EDUCATIONAL REFORMS AND THE “NEW MORPHOLOGY” FOR WORK: HIGHLIGHTING THE AREA OF APPLIED HUMAN AND SOCIAL SCIENCES
DOI:
https://doi.org/10.56238/levv16n50-046Keywords:
Educational Reforms, BNCC, New High School, Human SciencesAbstract
This article analyzes educational reforms in Brazil, with an emphasis on the National Common Curricular Base (BNCC) and the New High School, from a Marxist perspective. Curricular changes, especially in the Humanities and Applied Social Sciences, are seen as instruments for adapting education to the market interests of capital, promoting the relegation of knowledge to secondary importance and the fragmentation of emancipatory knowledge.

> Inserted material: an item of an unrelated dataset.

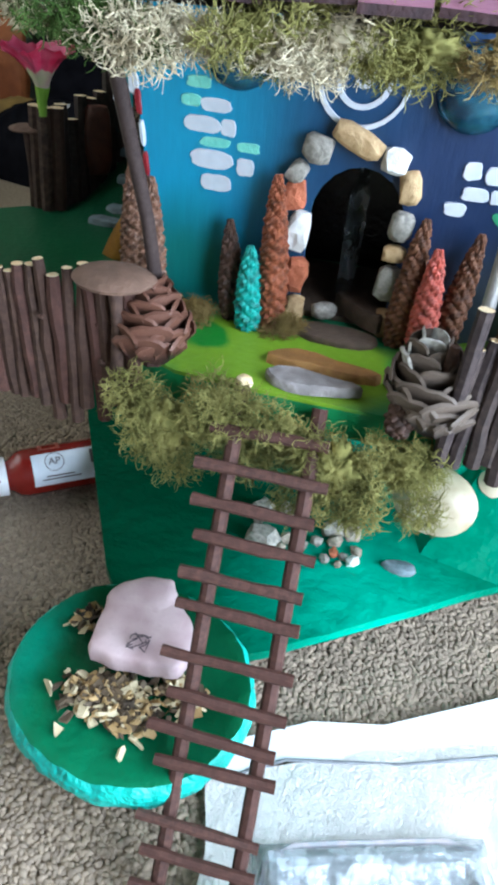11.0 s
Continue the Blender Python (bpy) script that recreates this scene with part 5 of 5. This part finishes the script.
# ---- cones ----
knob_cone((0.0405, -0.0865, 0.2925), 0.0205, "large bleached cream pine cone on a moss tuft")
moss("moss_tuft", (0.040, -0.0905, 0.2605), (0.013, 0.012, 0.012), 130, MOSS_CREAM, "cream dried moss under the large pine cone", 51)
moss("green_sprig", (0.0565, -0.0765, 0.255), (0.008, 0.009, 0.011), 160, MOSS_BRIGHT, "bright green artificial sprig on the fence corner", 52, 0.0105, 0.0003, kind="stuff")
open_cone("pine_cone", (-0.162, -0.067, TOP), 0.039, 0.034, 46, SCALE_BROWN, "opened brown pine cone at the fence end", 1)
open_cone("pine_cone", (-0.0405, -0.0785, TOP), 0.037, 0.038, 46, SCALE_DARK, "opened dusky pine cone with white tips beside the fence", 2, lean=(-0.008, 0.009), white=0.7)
slender_cone("fir_cone", (-0.130, -0.0205, TOP - 0.002), (-0.1325, -0.017, 0.2395), 0.0125, CONE_TEAL, "slender teal painted cone by the door", 3)
slender_cone("fir_cone", (-0.1195, -0.0165, TOP), (-0.1245, -0.008, 0.270), 0.0135, CONE_RUST, "tall rust-brown cone by the door", 4)
slender_cone("fir_cone", (-0.1405, -0.013, TOP), (-0.145, -0.0075, 0.247), 0.011, CONE_DARK, "thin dark cone against the blue wall", 5)
slender_cone("fir_cone", (-0.0485, -0.0225, TOP), (-0.0495, -0.013, 0.25), 0.0125, CONE_PINK, "slender coral painted cone by the door", 6)
slender_cone("fir_cone", (-0.06, -0.011, TOP), (-0.057, -0.006, 0.26), 0.0125, CONE_BROWN, "brown cone leaning on the door stones", 7)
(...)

By prioritizing basic competencies and educational itineraries, the BNCC limits access to historical and social content essential to the development of the working class, contributing to their alienation and passivity in the face of capitalist logic. The research, based on authors such as Marx, Lukács, and Mészáros, highlights that education, tied to work, is shaped to meet market demands, depleting education's transformative potential. The study concludes that the reforms reinforce the structural crisis of capital, promoting a minimalist education that hinders young people's critical understanding of reality, perpetuating inequalities, and limiting emancipation.